▸ THE REQUEST
Look through the lines below and extract any with the word "Python".

[Records from a collection]

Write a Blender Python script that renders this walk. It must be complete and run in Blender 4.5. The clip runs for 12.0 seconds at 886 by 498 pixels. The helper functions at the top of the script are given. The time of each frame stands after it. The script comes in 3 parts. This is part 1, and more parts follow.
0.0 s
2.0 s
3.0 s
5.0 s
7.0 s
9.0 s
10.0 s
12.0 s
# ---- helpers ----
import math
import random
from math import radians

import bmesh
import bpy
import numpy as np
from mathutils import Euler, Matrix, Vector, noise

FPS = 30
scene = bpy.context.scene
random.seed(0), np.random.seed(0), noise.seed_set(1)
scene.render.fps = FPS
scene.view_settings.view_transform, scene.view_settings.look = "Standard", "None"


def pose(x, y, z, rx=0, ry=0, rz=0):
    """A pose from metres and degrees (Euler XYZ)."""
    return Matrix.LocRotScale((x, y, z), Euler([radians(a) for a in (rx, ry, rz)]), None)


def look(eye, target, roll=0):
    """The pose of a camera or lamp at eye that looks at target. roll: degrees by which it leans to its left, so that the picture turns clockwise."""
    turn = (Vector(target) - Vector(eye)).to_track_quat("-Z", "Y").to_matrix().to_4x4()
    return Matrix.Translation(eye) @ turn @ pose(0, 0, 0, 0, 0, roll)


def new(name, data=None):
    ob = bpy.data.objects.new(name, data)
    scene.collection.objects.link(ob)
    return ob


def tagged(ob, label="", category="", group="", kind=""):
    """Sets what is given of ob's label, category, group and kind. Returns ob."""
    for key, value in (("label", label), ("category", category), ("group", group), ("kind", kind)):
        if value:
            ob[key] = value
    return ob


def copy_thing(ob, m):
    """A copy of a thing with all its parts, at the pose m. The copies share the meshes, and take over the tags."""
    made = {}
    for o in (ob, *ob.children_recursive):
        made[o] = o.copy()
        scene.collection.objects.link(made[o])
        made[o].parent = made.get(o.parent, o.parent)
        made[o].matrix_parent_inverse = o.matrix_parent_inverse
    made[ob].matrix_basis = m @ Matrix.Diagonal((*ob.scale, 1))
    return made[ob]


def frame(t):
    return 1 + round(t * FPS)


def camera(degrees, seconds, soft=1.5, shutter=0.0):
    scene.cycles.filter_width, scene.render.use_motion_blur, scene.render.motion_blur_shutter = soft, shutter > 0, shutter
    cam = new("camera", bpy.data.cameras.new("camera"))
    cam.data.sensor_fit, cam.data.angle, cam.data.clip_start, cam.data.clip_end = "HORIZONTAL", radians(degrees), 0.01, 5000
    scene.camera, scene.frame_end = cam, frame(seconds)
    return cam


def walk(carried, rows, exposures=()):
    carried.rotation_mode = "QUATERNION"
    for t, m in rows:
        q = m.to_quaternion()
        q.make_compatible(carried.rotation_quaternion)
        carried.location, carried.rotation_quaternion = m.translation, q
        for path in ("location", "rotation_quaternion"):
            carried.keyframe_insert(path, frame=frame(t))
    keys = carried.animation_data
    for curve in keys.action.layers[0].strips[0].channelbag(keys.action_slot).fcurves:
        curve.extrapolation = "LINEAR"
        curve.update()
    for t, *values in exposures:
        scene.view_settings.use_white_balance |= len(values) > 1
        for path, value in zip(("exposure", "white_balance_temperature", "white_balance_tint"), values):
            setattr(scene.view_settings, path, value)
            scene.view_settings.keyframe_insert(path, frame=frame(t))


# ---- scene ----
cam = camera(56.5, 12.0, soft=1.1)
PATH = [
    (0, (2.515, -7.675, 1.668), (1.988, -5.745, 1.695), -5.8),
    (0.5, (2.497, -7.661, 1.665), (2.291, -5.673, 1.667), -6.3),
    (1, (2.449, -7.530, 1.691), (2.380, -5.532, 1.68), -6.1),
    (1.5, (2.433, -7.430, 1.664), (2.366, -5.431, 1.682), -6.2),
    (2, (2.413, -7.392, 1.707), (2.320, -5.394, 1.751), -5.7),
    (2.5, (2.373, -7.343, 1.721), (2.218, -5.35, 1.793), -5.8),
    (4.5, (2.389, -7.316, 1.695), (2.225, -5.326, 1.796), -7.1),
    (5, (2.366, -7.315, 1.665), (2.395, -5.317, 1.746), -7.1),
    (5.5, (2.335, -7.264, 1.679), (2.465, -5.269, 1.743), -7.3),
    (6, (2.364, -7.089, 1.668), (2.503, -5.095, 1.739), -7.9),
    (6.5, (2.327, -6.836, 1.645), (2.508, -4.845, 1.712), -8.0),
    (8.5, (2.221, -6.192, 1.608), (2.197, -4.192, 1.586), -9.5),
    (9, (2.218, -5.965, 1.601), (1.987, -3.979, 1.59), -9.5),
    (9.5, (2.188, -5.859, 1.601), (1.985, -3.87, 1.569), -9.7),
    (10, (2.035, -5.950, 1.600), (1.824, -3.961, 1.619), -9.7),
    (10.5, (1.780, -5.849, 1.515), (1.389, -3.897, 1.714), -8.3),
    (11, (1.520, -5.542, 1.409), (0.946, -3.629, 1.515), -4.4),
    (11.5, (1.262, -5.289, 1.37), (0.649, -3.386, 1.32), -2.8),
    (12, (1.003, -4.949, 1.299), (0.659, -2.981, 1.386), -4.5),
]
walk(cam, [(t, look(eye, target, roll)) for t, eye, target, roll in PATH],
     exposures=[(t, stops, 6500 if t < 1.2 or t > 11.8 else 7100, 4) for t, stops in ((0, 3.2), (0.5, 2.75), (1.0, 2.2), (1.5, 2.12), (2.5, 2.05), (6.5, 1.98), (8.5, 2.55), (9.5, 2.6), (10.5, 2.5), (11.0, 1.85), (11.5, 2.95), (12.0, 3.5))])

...

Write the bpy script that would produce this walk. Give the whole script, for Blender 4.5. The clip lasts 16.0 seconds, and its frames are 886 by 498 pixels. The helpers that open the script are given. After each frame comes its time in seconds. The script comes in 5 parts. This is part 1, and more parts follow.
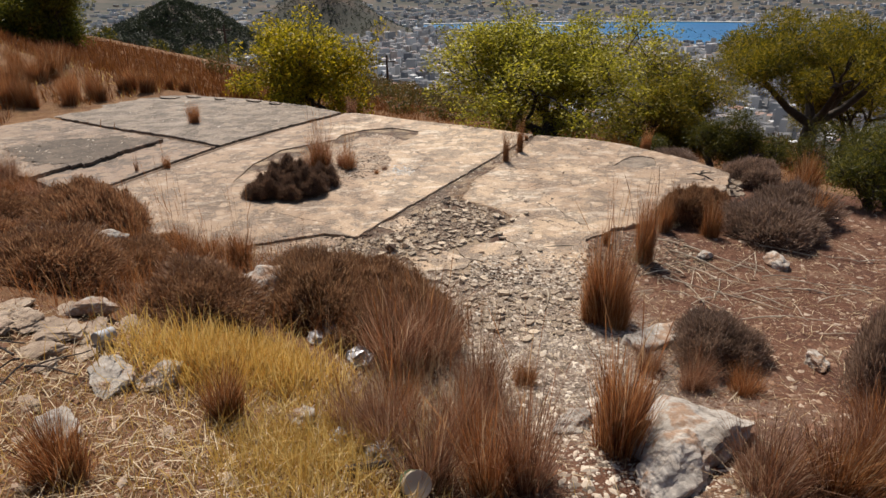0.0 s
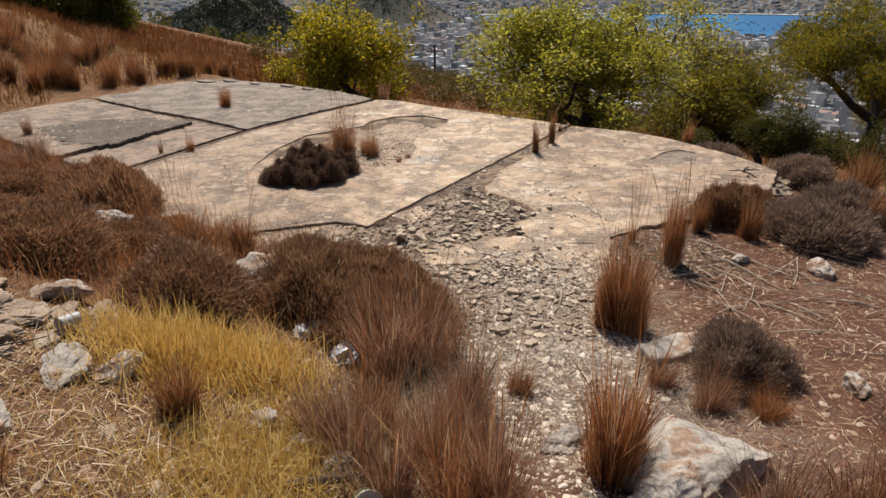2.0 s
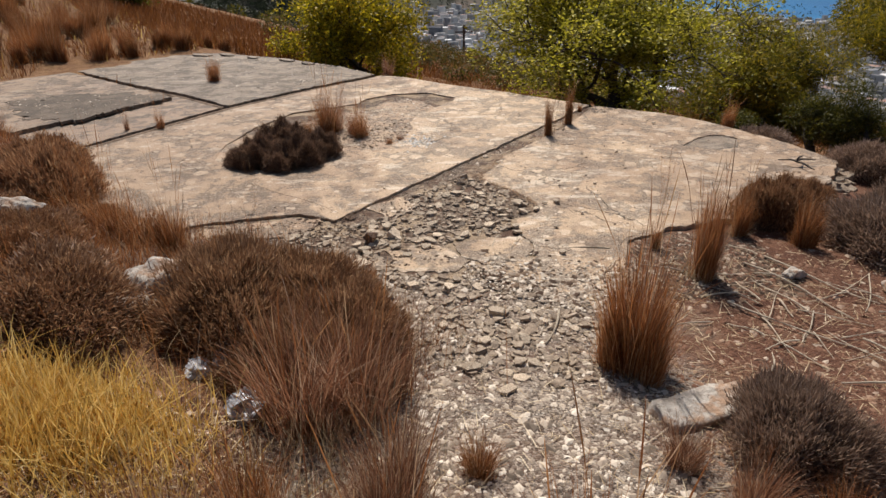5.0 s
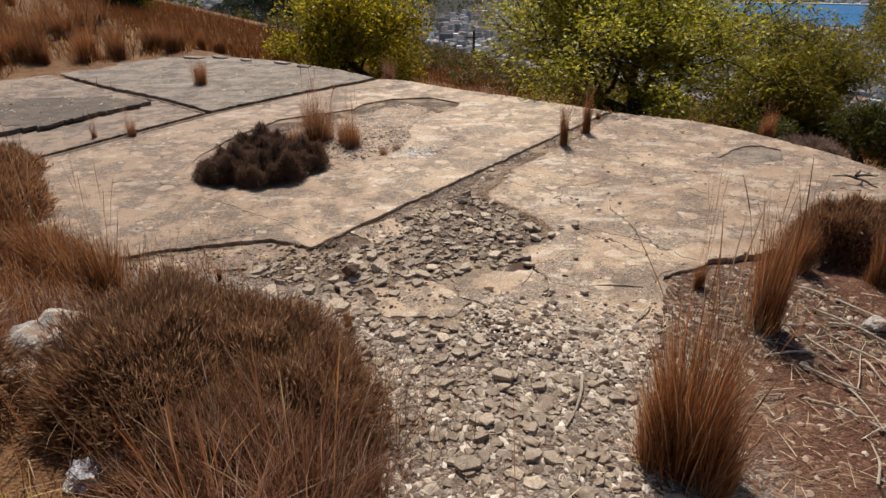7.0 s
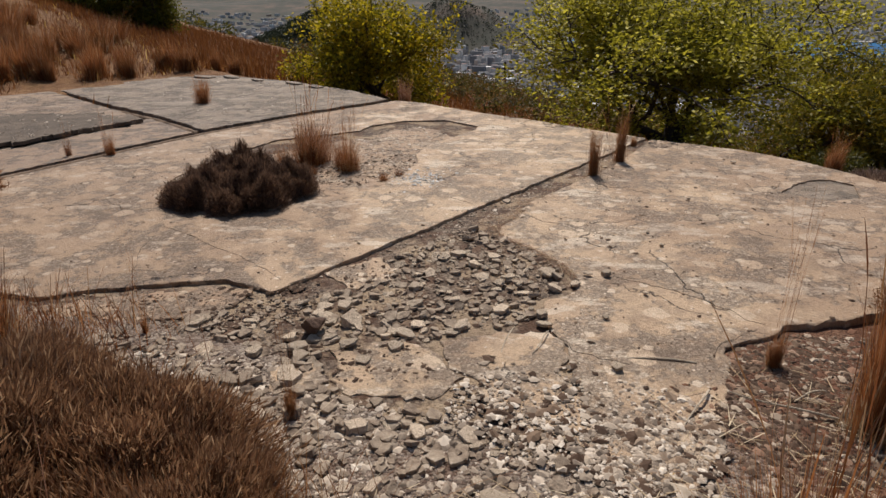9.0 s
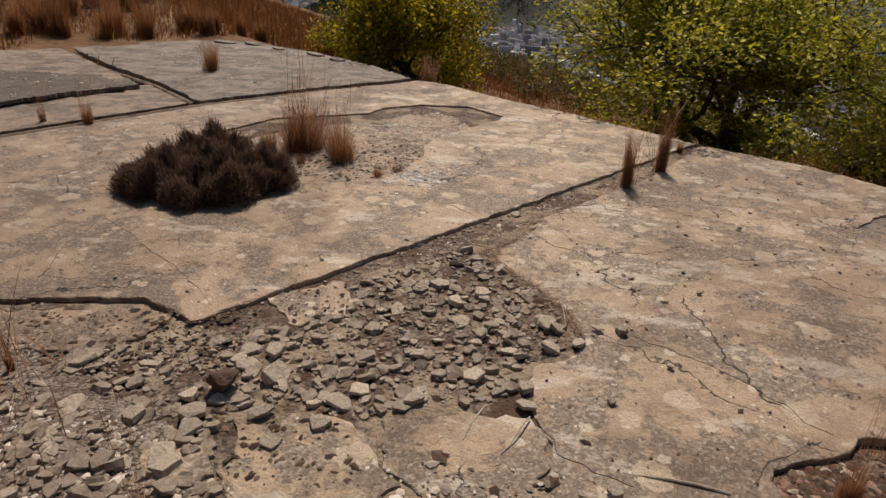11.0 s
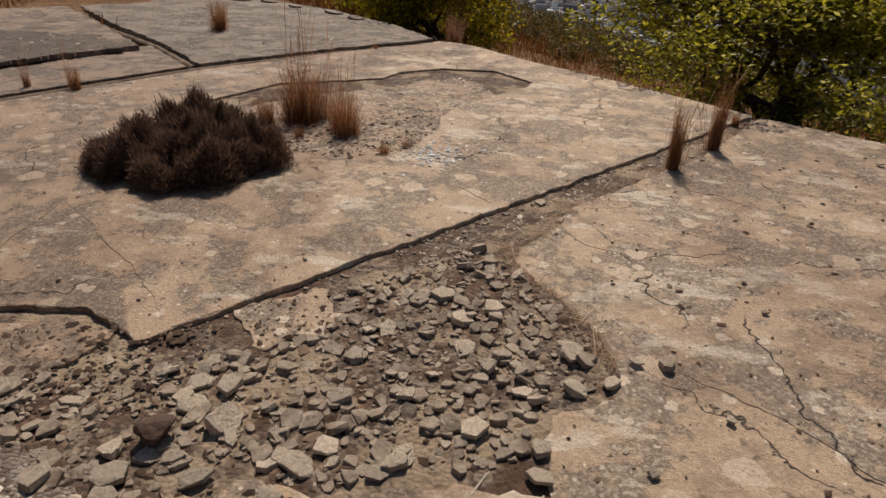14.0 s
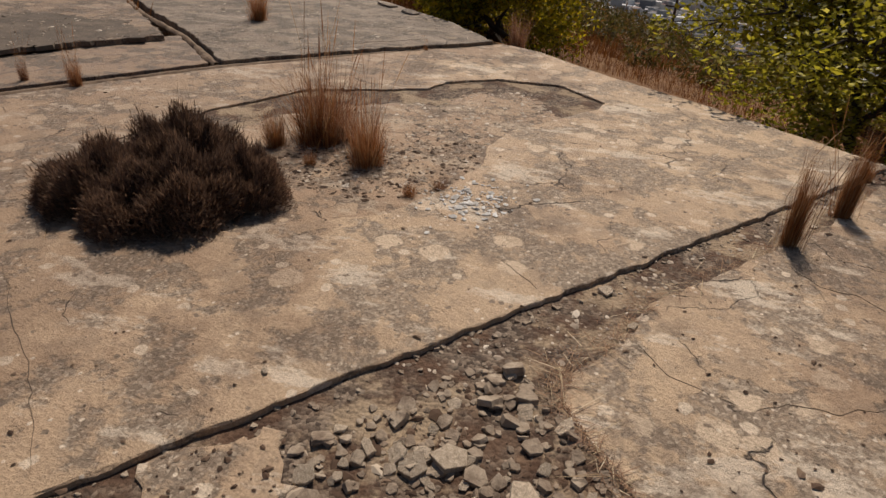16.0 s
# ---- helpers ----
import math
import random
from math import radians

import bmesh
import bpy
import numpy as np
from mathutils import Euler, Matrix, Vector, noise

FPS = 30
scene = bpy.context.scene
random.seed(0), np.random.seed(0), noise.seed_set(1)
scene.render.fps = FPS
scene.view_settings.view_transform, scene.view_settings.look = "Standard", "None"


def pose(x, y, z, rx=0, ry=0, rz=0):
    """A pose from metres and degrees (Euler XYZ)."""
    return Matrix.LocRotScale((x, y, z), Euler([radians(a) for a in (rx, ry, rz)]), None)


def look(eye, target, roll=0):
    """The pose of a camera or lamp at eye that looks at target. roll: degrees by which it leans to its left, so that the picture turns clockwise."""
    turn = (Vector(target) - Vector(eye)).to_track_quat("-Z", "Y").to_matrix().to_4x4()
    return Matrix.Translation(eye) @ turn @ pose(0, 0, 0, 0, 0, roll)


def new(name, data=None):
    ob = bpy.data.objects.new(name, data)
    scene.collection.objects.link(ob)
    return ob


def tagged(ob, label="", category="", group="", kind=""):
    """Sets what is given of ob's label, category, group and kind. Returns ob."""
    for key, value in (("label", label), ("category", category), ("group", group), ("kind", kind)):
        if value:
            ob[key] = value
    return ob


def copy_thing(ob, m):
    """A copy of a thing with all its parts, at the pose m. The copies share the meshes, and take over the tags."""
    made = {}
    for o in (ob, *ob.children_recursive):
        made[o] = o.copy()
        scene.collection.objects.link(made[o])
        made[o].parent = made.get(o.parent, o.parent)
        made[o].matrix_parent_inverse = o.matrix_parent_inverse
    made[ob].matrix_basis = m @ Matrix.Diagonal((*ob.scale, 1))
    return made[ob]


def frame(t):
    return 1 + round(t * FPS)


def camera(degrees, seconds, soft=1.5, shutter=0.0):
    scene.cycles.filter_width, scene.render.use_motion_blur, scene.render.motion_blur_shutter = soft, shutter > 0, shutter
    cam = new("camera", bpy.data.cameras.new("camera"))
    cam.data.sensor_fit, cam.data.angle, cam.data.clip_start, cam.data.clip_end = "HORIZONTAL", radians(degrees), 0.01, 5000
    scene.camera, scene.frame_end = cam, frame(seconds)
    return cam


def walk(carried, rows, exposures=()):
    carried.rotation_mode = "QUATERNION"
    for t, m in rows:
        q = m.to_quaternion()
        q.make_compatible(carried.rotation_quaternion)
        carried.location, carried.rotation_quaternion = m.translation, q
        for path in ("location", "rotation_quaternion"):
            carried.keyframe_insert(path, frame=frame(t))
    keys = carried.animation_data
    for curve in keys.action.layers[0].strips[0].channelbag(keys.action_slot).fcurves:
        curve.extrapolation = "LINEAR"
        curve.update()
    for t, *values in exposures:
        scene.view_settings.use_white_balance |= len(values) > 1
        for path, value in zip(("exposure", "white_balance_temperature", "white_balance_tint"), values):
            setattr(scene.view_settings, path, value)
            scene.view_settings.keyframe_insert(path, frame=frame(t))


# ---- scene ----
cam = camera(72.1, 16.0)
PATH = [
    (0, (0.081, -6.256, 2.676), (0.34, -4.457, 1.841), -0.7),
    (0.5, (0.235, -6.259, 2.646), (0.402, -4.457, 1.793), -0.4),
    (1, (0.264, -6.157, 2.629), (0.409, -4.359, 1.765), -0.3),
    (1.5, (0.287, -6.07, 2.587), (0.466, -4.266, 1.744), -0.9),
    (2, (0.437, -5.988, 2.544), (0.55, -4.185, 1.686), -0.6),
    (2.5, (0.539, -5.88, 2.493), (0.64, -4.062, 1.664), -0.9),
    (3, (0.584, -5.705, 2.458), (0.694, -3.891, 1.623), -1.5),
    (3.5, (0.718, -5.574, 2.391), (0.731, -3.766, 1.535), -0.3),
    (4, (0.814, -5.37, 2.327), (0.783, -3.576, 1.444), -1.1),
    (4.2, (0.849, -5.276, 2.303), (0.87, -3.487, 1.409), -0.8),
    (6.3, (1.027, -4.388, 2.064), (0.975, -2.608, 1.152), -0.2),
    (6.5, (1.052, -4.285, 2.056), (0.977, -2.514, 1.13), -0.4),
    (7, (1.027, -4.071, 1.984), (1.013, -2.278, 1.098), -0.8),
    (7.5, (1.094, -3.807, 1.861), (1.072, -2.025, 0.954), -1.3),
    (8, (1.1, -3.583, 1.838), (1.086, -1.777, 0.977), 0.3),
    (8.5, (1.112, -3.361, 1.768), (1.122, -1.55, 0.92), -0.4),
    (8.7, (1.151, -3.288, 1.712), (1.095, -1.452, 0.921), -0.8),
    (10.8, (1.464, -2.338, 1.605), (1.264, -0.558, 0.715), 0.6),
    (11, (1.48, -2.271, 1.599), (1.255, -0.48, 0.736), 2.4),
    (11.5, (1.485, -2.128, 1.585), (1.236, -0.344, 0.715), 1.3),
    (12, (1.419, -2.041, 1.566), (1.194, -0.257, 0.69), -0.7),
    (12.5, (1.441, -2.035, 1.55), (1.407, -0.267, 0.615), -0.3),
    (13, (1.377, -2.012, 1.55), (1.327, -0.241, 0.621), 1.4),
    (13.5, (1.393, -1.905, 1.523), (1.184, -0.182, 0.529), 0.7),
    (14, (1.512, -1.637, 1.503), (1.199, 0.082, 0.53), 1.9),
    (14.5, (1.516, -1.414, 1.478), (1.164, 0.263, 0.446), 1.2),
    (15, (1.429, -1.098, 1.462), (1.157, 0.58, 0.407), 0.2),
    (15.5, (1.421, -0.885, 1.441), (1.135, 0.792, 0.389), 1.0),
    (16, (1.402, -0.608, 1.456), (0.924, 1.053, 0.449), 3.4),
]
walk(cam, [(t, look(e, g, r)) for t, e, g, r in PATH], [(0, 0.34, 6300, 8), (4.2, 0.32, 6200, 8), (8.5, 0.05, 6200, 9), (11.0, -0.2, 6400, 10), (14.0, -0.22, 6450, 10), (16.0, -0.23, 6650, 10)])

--

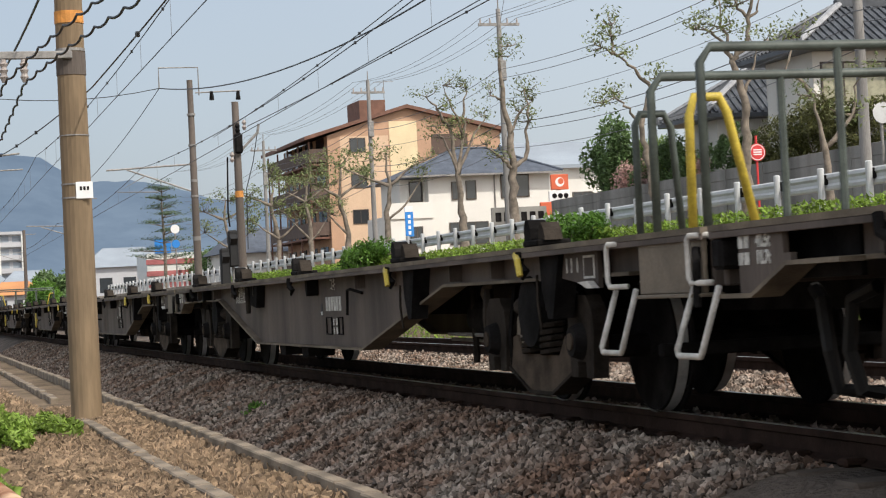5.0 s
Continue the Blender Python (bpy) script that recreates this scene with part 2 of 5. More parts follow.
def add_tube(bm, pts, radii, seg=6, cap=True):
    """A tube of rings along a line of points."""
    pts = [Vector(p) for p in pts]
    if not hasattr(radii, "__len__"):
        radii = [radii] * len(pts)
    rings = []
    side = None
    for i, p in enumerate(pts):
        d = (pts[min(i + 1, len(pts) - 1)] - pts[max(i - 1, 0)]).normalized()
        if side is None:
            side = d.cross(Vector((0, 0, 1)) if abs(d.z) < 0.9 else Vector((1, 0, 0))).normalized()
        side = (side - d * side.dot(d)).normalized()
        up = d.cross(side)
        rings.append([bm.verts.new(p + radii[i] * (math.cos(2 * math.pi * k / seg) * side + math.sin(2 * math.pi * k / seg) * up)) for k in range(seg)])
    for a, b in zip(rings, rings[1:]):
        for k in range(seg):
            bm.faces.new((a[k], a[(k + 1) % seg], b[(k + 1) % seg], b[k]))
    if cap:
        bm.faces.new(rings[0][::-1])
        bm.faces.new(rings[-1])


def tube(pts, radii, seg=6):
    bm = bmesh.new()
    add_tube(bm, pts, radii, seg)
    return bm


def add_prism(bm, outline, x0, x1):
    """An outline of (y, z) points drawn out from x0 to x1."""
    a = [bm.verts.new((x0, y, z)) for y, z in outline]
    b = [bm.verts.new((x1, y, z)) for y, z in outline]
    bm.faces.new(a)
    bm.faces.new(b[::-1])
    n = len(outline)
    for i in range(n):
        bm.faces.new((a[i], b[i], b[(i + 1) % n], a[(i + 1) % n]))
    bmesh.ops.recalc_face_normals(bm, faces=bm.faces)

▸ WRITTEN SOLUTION
Write a Blender Python script that renders this walk. It must be complete and run in Blender 4.5. The clip runs for 12.0 seconds at 886 by 498 pixels. The helper functions at the top of the script are given. The time of each frame stands after it. The script comes in 3 parts. This is part 1, and more parts follow.
Continue the Blender Python (bpy) script that recreates this scene with part 2 of 5. More parts follow.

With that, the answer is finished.